Earth Day and Spring: A Hopeful Time

Evanston RoundTable, April 22, 2020

The 50th anniversary of Earth Day is here and, appropriately, spring is slowly making its long overdue and much anticipated reappearance in the Chicago area.

“Appropriately” because with Earth Day, as in spring, we celebrate the beauty and renewal of our earth, our little spinning home, as it makes its way around the sun, through the solar system and across the universe.

However, this Earth Day is different, marked with fear and anxiety because the earth (or mankind) has sprung this very lethal and surreal surprise on us.

The first Earth Day on April 22, 1970, “activated 20 million Americans from all walks of life and is widely credited with launching the modern environmental movement,” according to the website of Earth Day Network, which coordinates events marking the day in 193 countries.

It certainly activated me. I remember the day well. Having graduated University of Illinois in 1969 with a degree in history and recently returned from a stint in the Peace Corps, and with the draft and the Vietnam War hanging over my head, I was at “loose ends,” as they say, driving a cab while trying to figure out my future.

One thing was for sure: everything seemed dire. The war, the assassinations, the campus riots, the “generation gap,” the environmental depredations. The country seemed to be coming unstrung.

The first Earth Day was a welcome respite from all that, an opportunity to draw people together to highlight earth’s spiritual and fragile nature and “activate” our efforts to improve the environment. From the time of Rachel Carson’s massively influential book “Silent Spring” in 1962, people had started to view the planet in a new light, especially since astronaut William Anders had snapped the iconic photo “Earthrise,” taken Christmas eve 1968 from lunar orbit. We could see how beautiful—and fragile—the Earth looked.

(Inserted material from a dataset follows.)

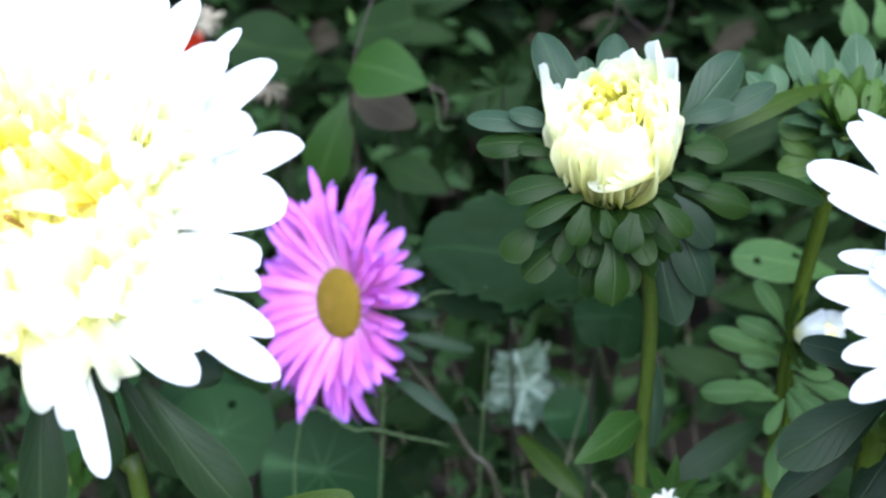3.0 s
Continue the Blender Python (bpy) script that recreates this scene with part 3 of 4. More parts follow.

The day itself was unseasonably warm in Chicago, sunny and in the low 70s. There was a rally scheduled in the Loop and I decided to add my emphatic and dramatic support by marching there wearing the beautiful chief’s robe I had brought back from Liberia, West Africa, and, incongruously, a WW I gas mask, one of those weird items with a canister for a nose that I had purchased at an Army-Navy surplus store for a few bucks to use on just such an occasion as this.

I was going to make a statement, though of what, I’m no longer sure.

I took the Lake Shore Drive express bus downtown and nervously exited, planning to walk “in costume” to the rally. I knew it was a little wacky, and I was prepared for some startled and even nasty reactions. But within a few seconds of donning the gas mask it fogged up and I bumped into a light pole.

So much for my activism.

Funny how few spring days I can remember since then, which is a shame since late April through mid-June is the most beautiful time of year in Chicago. Every year I vow to pay more attention. And every year the season slides right by.

But not this year. The renewal of hope that spring eternally brings and the 50th anniversary of Earth Day, with its promise of a cleaner, brighter future, couldn’t come at a better time.